TASK:
Go through the material and write it all out exactly, minus the pictures.

--- BEGIN ---

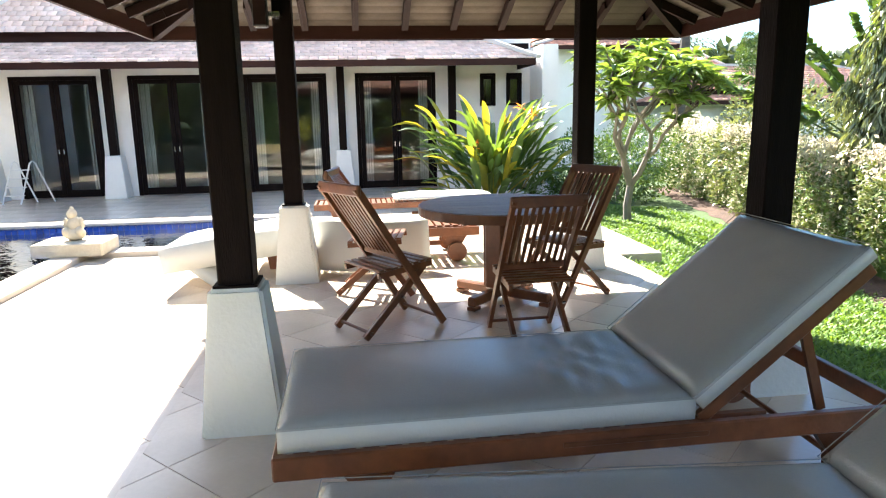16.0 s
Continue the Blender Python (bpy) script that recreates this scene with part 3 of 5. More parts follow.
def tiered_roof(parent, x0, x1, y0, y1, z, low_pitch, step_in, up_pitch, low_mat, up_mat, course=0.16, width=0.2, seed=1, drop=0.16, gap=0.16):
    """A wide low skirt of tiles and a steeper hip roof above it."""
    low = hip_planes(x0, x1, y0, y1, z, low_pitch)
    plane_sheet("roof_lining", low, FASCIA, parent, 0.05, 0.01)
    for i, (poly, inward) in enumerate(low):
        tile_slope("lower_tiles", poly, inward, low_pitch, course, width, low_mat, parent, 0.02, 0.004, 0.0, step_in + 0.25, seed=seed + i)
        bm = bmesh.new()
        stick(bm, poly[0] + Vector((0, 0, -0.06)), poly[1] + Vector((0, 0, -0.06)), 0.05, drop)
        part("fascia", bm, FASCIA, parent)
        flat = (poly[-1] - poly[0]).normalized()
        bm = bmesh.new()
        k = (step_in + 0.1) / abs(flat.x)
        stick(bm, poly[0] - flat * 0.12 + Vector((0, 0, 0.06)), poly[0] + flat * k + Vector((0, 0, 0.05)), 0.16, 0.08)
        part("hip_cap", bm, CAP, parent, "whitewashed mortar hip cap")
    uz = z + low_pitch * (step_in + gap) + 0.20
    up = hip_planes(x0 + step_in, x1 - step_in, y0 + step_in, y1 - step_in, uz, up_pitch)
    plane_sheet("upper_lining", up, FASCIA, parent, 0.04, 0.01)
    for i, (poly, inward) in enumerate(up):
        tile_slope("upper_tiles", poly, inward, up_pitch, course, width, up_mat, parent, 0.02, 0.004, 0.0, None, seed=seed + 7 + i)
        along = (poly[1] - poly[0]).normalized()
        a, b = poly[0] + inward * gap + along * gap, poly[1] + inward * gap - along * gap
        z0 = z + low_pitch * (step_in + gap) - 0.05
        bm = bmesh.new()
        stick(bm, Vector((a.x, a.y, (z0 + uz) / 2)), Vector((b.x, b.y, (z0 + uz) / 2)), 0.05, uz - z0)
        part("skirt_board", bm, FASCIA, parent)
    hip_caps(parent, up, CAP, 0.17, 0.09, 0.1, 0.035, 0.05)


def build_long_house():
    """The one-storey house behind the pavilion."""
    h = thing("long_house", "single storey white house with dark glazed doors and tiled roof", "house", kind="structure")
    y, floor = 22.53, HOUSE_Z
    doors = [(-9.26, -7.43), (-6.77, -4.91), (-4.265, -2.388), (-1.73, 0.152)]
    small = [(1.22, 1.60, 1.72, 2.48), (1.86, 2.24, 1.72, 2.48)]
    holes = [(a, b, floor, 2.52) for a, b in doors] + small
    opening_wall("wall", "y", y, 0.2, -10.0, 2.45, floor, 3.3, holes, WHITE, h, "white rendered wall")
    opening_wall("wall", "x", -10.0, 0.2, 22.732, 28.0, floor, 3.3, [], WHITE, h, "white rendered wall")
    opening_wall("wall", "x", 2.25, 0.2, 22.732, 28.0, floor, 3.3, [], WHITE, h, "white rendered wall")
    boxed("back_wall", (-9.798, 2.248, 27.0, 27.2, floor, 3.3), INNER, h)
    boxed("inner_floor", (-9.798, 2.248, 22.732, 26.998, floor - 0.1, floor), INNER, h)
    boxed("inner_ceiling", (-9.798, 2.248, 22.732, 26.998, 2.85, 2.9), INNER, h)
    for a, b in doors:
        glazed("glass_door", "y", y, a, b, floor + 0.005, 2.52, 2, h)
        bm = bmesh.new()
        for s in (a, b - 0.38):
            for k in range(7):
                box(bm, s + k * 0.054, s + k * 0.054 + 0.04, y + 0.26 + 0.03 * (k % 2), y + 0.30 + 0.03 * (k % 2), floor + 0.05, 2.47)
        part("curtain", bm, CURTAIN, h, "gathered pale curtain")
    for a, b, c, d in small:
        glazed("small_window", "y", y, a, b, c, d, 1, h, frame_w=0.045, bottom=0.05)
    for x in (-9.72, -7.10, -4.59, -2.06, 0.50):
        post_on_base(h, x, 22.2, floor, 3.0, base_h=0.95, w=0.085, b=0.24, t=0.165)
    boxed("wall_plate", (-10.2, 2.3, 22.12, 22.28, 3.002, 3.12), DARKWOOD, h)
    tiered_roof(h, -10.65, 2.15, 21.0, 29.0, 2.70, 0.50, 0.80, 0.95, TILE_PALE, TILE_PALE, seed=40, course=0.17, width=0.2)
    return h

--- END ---

RESULT FOR THIS EXERCISE:
16.0 s
Continue the Blender Python (bpy) script that recreates this scene with part 3 of 5. More parts follow.
def tiered_roof(parent, x0, x1, y0, y1, z, low_pitch, step_in, up_pitch, low_mat, up_mat, course=0.16, width=0.2, seed=1, drop=0.16, gap=0.16):
    """A wide low skirt of tiles and a steeper hip roof above it."""
    low = hip_planes(x0, x1, y0, y1, z, low_pitch)
    plane_sheet("roof_lining", low, FASCIA, parent, 0.05, 0.01)
    for i, (poly, inward) in enumerate(low):
        tile_slope("lower_tiles", poly, inward, low_pitch, course, width, low_mat, parent, 0.02, 0.004, 0.0, step_in + 0.25, seed=seed + i)
        bm = bmesh.new()
        stick(bm, poly[0] + Vector((0, 0, -0.06)), poly[1] + Vector((0, 0, -0.06)), 0.05, drop)
        part("fascia", bm, FASCIA, parent)
        flat = (poly[-1] - poly[0]).normalized()
        bm = bmesh.new()
        k = (step_in + 0.1) / abs(flat.x)
        stick(bm, poly[0] - flat * 0.12 + Vector((0, 0, 0.06)), poly[0] + flat * k + Vector((0, 0, 0.05)), 0.16, 0.08)
        part("hip_cap", bm, CAP, parent, "whitewashed mortar hip cap")
    uz = z + low_pitch * (step_in + gap) + 0.20
    up = hip_planes(x0 + step_in, x1 - step_in, y0 + step_in, y1 - step_in, uz, up_pitch)
    plane_sheet("upper_lining", up, FASCIA, parent, 0.04, 0.01)
    for i, (poly, inward) in enumerate(up):
        tile_slope("upper_tiles", poly, inward, up_pitch, course, width, up_mat, parent, 0.02, 0.004, 0.0, None, seed=seed + 7 + i)
        along = (poly[1] - poly[0]).normalized()
        a, b = poly[0] + inward * gap + along * gap, poly[1] + inward * gap - along * gap
        z0 = z + low_pitch * (step_in + gap) - 0.05
        bm = bmesh.new()
        stick(bm, Vector((a.x, a.y, (z0 + uz) / 2)), Vector((b.x, b.y, (z0 + uz) / 2)), 0.05, uz - z0)
        part("skirt_board", bm, FASCIA, parent)
    hip_caps(parent, up, CAP, 0.17, 0.09, 0.1, 0.035, 0.05)


def build_long_house():
    """The one-storey house behind the pavilion."""
    h = thing("long_house", "single storey white house with dark glazed doors and tiled roof", "house", kind="structure")
    y, floor = 22.53, HOUSE_Z
    doors = [(-9.26, -7.43), (-6.77, -4.91), (-4.265, -2.388), (-1.73, 0.152)]
    small = [(1.22, 1.60, 1.72, 2.48), (1.86, 2.24, 1.72, 2.48)]
    holes = [(a, b, floor, 2.52) for a, b in doors] + small
    opening_wall("wall", "y", y, 0.2, -10.0, 2.45, floor, 3.3, holes, WHITE, h, "white rendered wall")
    opening_wall("wall", "x", -10.0, 0.2, 22.732, 28.0, floor, 3.3, [], WHITE, h, "white rendered wall")
    opening_wall("wall", "x", 2.25, 0.2, 22.732, 28.0, floor, 3.3, [], WHITE, h, "white rendered wall")
    boxed("back_wall", (-9.798, 2.248, 27.0, 27.2, floor, 3.3), INNER, h)
    boxed("inner_floor", (-9.798, 2.248, 22.732, 26.998, floor - 0.1, floor), INNER, h)
    boxed("inner_ceiling", (-9.798, 2.248, 22.732, 26.998, 2.85, 2.9), INNER, h)
    for a, b in doors:
        glazed("glass_door", "y", y, a, b, floor + 0.005, 2.52, 2, h)
        bm = bmesh.new()
        for s in (a, b - 0.38):
            for k in range(7):
                box(bm, s + k * 0.054, s + k * 0.054 + 0.04, y + 0.26 + 0.03 * (k % 2), y + 0.30 + 0.03 * (k % 2), floor + 0.05, 2.47)
        part("curtain", bm, CURTAIN, h, "gathered pale curtain")
    for a, b, c, d in small:
        glazed("small_window", "y", y, a, b, c, d, 1, h, frame_w=0.045, bottom=0.05)
    for x in (-9.72, -7.10, -4.59, -2.06, 0.50):
        post_on_base(h, x, 22.2, floor, 3.0, base_h=0.95, w=0.085, b=0.24, t=0.165)
    boxed("wall_plate", (-10.2, 2.3, 22.12, 22.28, 3.002, 3.12), DARKWOOD, h)
    tiered_roof(h, -10.65, 2.15, 21.0, 29.0, 2.70, 0.50, 0.80, 0.95, TILE_PALE, TILE_PALE, seed=40, course=0.17, width=0.2)
    return h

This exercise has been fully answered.